Baptists have many distinctives. For example, we hold to certain doctrinal distinctives. The very name “Baptist” comes from the uncompromised belief that the New Testament teaches baptism by immersion as the only true method of baptism. Another distinctive is the belief in the proper place of the local church in relationship to the denomination. This distinctive refers to the polity of Baptist life.
A hallmark of Southern Baptists has always been a firm belief that the local church is the most important and most fundamental institution. This belief is anchored in the teaching of the New Testament. Southern Baptists believe it is the local church that is responsible for evangelism, discipleship and missions.
The historic position has been that the local church gives direction to the denomination and her entities, not the other way around. For example, the constitution of the Baptist General Convention of Oklahoma (BGCO) clearly states that the convention “will have no ecclesiastical authority over the churches.” There are no bishops or popes who give direction to local pastors or churches. Leaders among the churches have influence earned by trustworthy service, not authority.
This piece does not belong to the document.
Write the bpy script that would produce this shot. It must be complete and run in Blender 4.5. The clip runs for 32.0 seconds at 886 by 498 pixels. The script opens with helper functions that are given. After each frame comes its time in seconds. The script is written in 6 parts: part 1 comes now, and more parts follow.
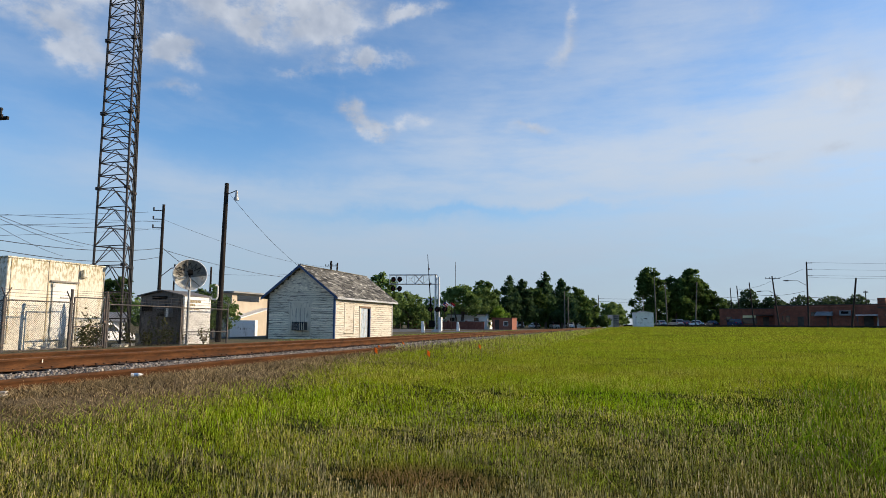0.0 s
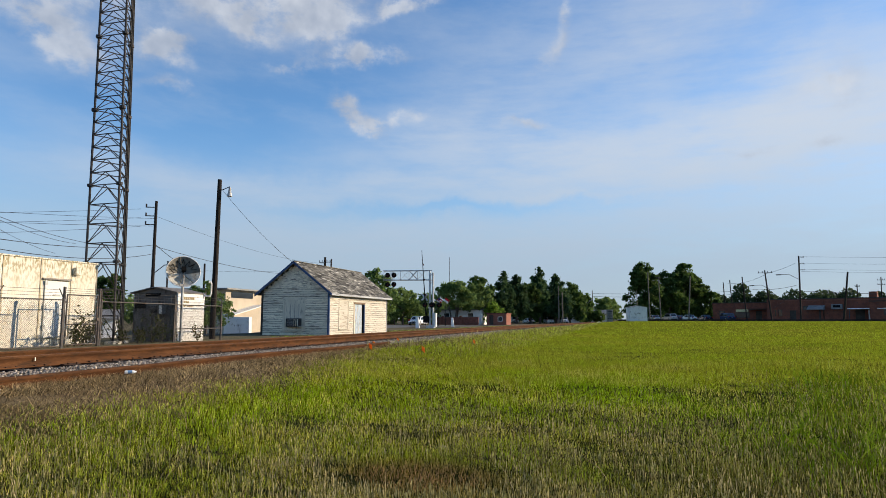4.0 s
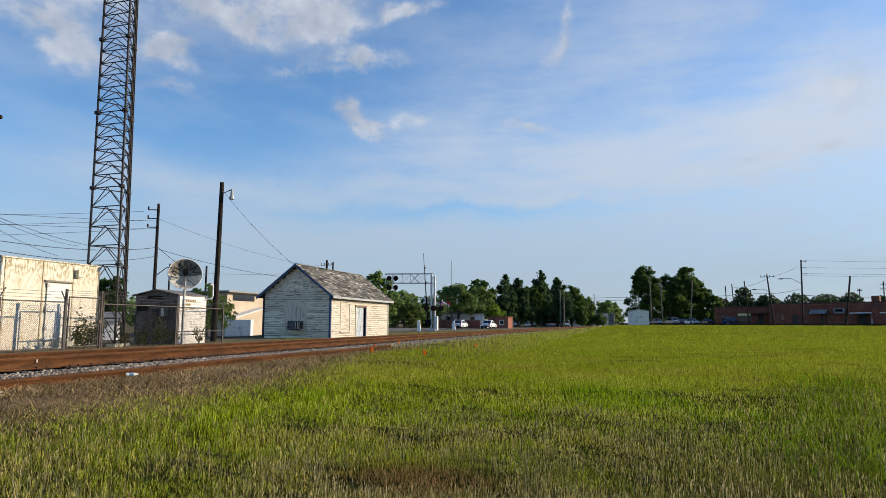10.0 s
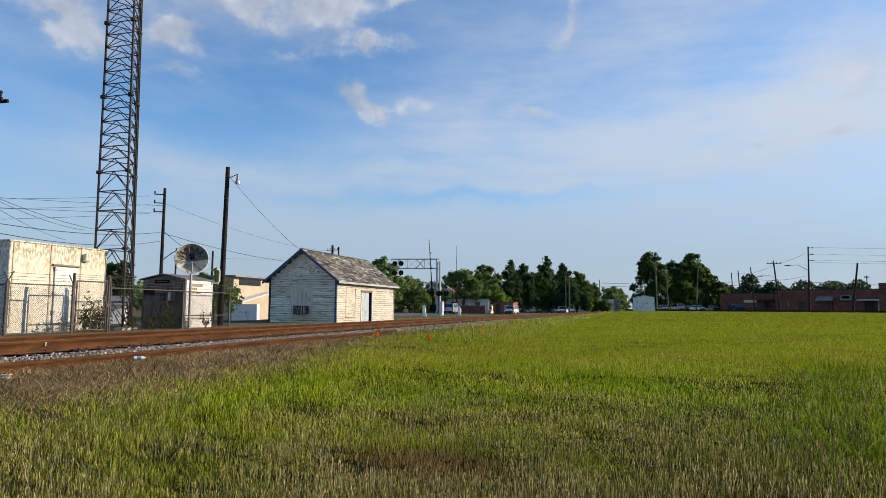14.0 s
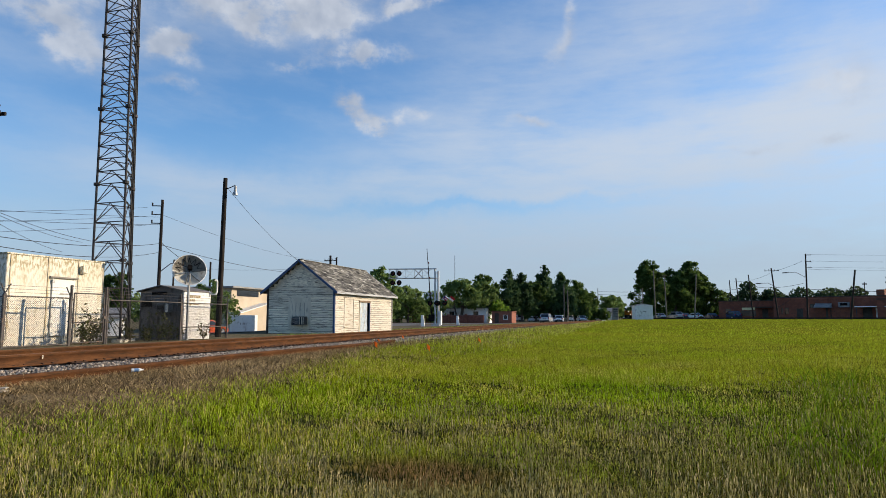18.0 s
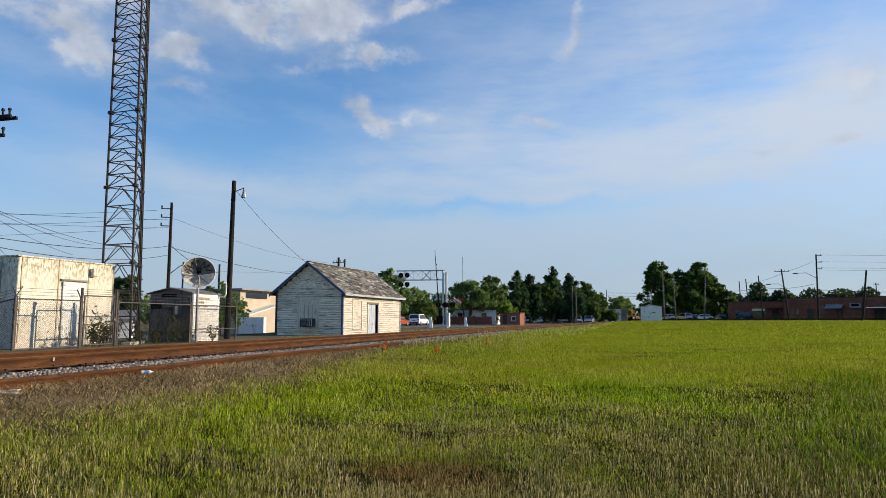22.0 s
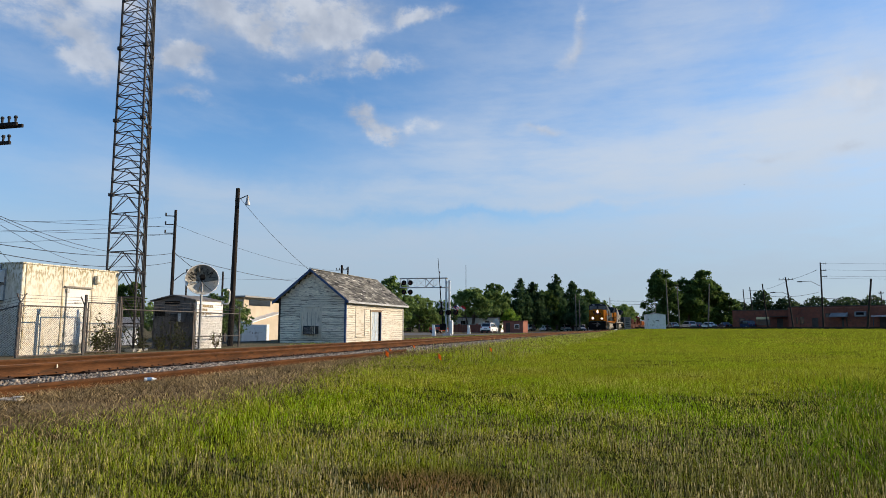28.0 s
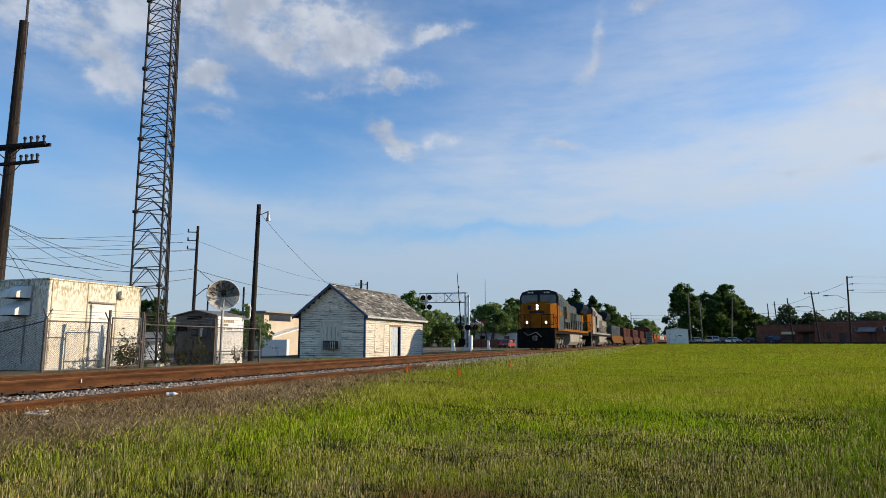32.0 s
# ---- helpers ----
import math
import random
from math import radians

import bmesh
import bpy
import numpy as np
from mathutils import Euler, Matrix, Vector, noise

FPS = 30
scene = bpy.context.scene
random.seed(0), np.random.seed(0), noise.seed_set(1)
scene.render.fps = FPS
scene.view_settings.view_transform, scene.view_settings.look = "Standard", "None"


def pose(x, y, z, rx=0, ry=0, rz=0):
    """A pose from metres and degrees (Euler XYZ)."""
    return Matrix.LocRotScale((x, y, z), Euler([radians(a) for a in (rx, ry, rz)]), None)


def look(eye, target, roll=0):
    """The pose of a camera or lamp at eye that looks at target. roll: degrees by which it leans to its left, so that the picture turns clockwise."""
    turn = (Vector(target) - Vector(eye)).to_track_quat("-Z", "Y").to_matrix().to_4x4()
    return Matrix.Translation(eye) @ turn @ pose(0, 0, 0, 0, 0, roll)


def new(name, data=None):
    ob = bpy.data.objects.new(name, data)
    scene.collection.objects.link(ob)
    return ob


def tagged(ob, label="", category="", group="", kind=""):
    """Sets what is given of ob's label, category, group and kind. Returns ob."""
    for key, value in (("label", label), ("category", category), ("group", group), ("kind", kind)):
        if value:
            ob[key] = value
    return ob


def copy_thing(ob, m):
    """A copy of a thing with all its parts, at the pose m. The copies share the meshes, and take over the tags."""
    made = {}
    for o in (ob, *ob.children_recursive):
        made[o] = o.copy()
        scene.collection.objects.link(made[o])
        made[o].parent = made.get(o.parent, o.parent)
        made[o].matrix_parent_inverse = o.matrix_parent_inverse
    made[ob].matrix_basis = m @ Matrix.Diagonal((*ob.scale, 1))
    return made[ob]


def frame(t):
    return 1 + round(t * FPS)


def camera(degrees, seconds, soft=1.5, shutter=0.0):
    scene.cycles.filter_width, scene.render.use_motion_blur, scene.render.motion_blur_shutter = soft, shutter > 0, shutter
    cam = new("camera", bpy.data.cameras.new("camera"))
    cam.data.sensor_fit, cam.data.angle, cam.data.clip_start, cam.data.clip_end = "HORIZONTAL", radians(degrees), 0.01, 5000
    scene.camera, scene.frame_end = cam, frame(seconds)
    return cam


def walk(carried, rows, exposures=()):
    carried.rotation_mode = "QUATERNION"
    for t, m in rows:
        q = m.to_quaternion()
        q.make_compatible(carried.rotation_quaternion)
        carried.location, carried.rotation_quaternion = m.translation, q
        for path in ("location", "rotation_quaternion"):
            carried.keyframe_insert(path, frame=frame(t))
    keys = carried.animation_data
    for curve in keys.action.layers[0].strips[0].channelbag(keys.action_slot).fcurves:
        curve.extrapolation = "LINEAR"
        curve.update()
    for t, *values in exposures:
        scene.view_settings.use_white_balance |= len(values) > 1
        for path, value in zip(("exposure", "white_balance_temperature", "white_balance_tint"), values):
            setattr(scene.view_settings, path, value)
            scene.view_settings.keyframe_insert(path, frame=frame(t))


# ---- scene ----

Throughout history, Baptists determined that our ability to impact the world near and far was better served through cooperation among the churches than through independent non-affiliation with one another. Associations and conventions were formed to give greater ability to accomplish Kingdom ministry than was possible by one church alone.
In some ways, cooperation requires a certain level of submission of autonomy for the good of the whole. When Oklahoma Baptists come together for ministry, the shape of that ministry reflects a cooperative vision and not that of one church. The convention ministry is only as strong as the cooperative vision of the churches and their dedication to see that vision fulfilled.
Everything that is done on a convention level finds its ground in cooperation. This cooperation results in the exponential extension of the local church and its ministries to accomplish remarkable things not possible alone.
As the convention meets this week for the annual meeting, messengers from BGCO churches will celebrate the spoils of victory through cooperation. We will hear of the mighty things God has done in multiple arenas of service and ministry.
Cooperation is not a perfect system. Certain things might be done differently if decisions were made personally, but the beauty of a cooperative spirit is the desire to serve the common good. Do not misunderstand; Baptists do not hold to a mindset of cooperation at any cost. We are willing to find middle ground regarding personal preference in methodology to see a greater good accomplished. We are unwilling to compromise clear teaching of Scripture to maintain cooperation.
I am thankful Oklahoma Baptists have maintained a cooperative spirit through the challenges of denominational disruptions, financial stresses and personality-driven fractures. I am also thankful that the truth of the Scripture has not been compromised. It is good to be an Oklahoma Baptist.